The student as before mentioned that spending time in her dorm’s living room gave her “an odd sense of familiarity.” Maybe it’s because the living room is that middle space between private and shared, which belongs to everyone and no one at once. You can exist there without performing. You can be part of the world, but at your own volume.
Commuter students find versions of these quiet rooms, too. I spoke to one such student, Parsa Sehhati, who mentioned the tucked-away library cubicles, the back corners of BV, and the benches by the Student Centre windows where huddled conversations take place. These are all glimpses of where they rest between classes, call home, or simply breathe. For some, that pause, that stillness between movement is where belonging takes root.

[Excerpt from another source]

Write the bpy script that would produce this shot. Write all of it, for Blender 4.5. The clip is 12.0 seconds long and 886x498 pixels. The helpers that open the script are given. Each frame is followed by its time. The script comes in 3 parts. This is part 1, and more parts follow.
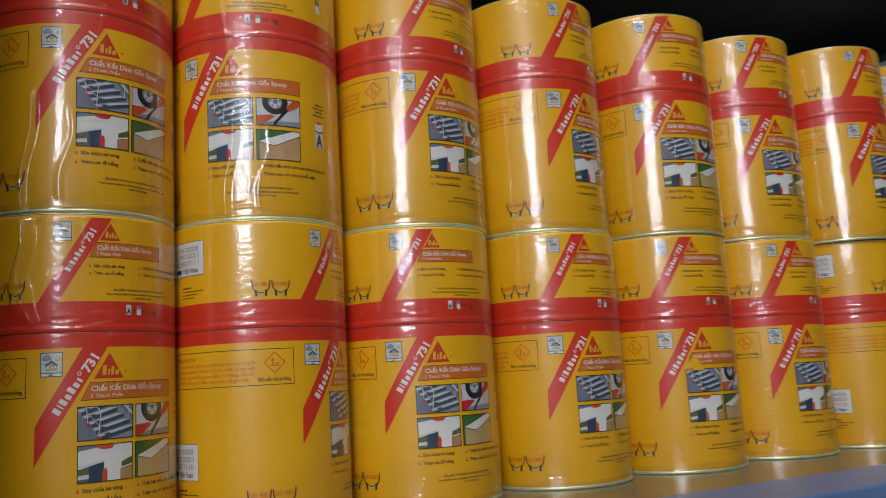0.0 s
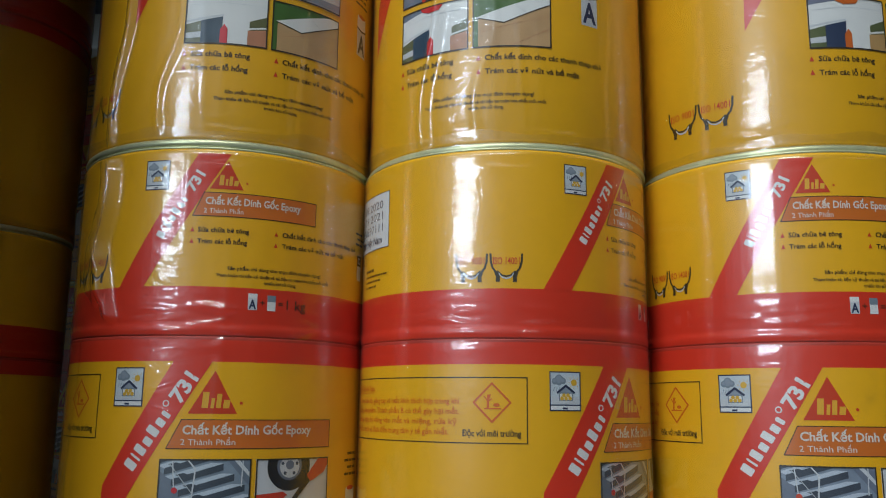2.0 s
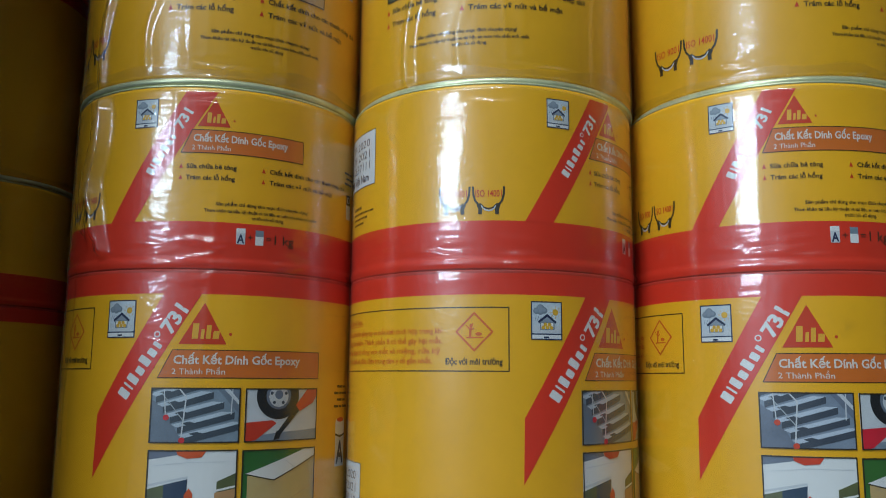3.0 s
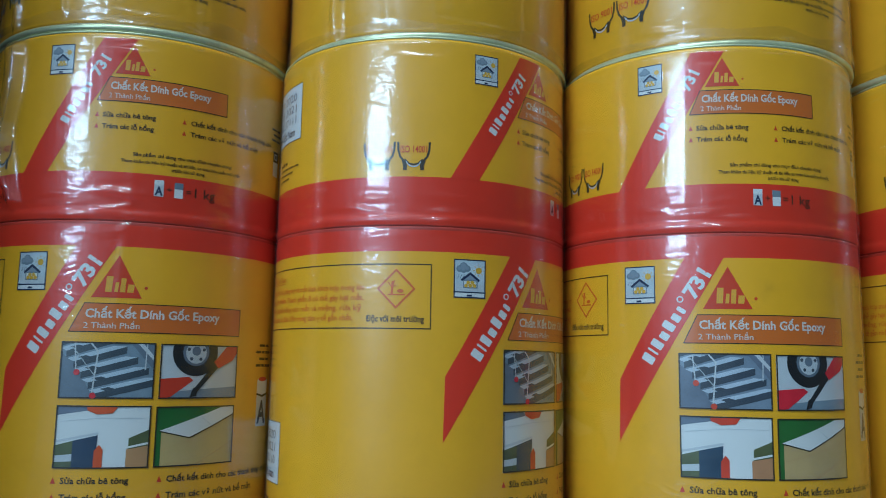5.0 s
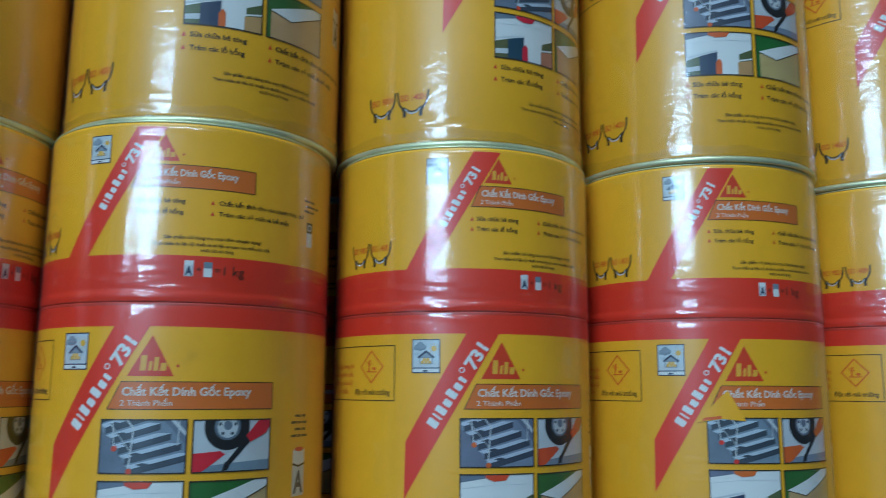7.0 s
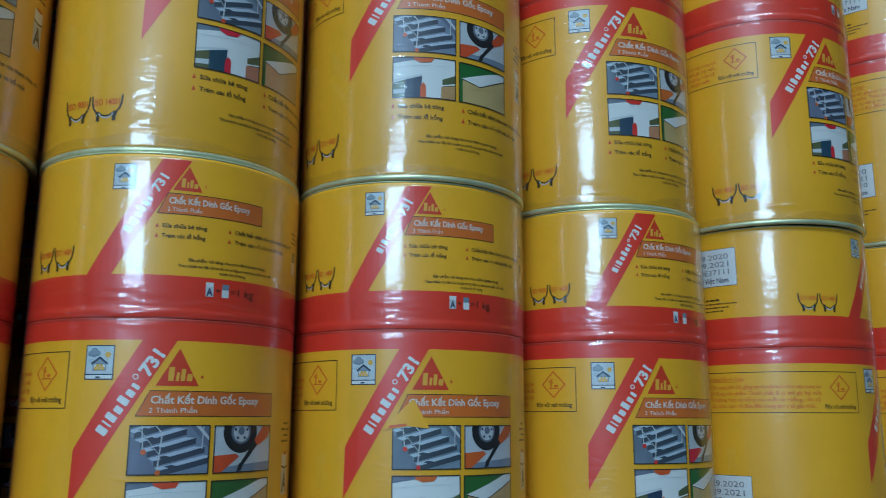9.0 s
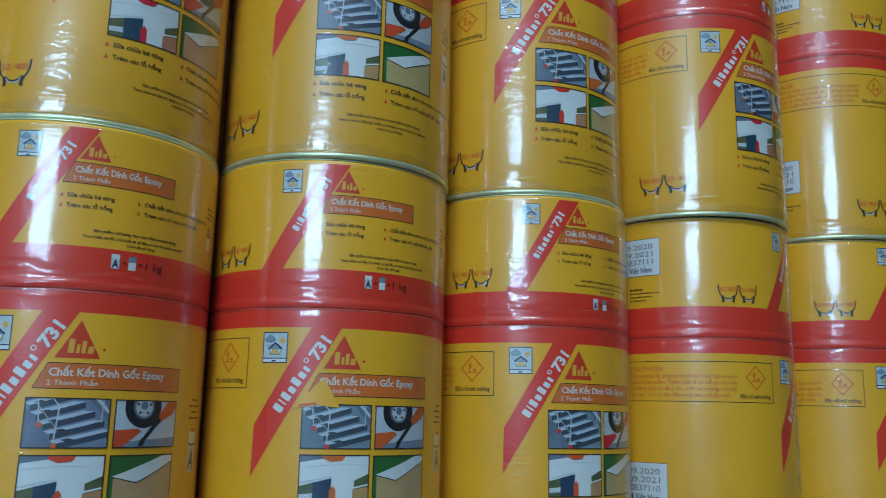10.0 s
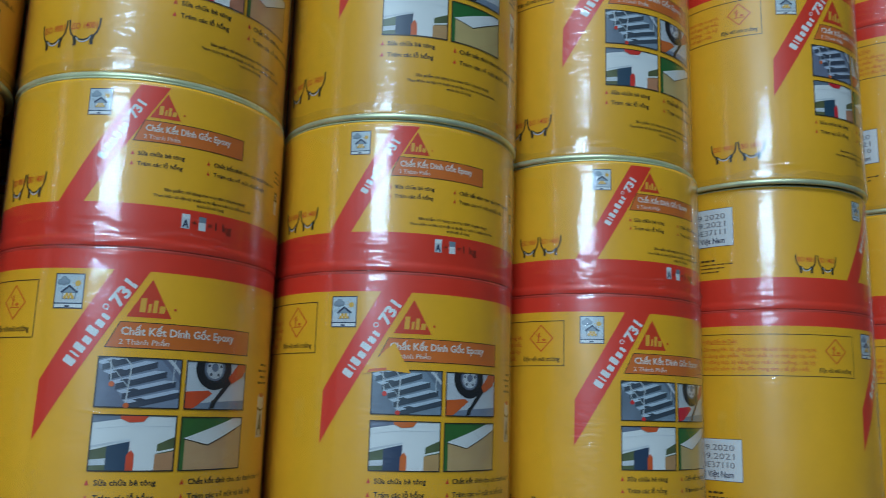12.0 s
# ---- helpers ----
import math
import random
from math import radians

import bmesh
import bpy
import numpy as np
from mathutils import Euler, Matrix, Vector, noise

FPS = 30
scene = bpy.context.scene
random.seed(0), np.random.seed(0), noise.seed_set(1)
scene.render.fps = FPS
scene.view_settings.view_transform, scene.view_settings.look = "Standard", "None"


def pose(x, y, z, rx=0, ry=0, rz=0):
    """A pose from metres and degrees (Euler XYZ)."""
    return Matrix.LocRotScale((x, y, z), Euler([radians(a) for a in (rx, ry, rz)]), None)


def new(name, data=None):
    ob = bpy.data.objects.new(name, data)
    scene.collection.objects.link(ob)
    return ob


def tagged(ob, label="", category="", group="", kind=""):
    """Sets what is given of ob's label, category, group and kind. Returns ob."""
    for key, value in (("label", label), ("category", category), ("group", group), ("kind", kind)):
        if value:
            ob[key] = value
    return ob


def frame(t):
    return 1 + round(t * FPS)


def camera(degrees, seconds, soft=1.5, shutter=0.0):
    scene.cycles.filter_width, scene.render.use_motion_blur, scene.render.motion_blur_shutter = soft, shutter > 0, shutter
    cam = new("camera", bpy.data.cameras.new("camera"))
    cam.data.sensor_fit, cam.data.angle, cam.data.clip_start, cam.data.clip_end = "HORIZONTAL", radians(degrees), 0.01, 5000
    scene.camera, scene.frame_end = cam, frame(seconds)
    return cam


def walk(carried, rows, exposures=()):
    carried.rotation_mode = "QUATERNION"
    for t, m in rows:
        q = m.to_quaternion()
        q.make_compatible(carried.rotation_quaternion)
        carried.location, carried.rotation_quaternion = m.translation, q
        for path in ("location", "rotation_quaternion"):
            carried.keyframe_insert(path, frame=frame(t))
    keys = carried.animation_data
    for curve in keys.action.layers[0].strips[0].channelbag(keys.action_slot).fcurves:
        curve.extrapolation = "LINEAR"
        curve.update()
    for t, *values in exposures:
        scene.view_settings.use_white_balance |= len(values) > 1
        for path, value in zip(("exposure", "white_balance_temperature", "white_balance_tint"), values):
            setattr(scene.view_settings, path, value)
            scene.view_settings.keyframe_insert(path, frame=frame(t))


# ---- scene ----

That’s what home often becomes in university: an unfixed address, a rhythm of comfort you learn to recognize. The scent of someone else’s cooking that reminds you of your own kitchen “back home”. The echo of laughter in a hallway after midnight, or the sight of your reflection in a window, and as frost might begin to settle and the draft of icy air begins to blow, this familiarity provides to you a belonging in this architecture.
Belonging, in the end, is not a permanent structure. It's portable and lives in gestures; these reimagined rituals.
When you walk back through campus on a November evening, lights glowing from the windows of Highland or the Science Wing, the place feels different than it did in September. Maybe it’s you who’s changed—your voice starting to echo back from the walls you helped build.
Perhaps home isn’t where you begin, but where the walls remember your voice.
And perhaps, belonging isn’t something we find, but something we quietly construct, piece by piece, until even the coldest spaces start to feel like they’re listening.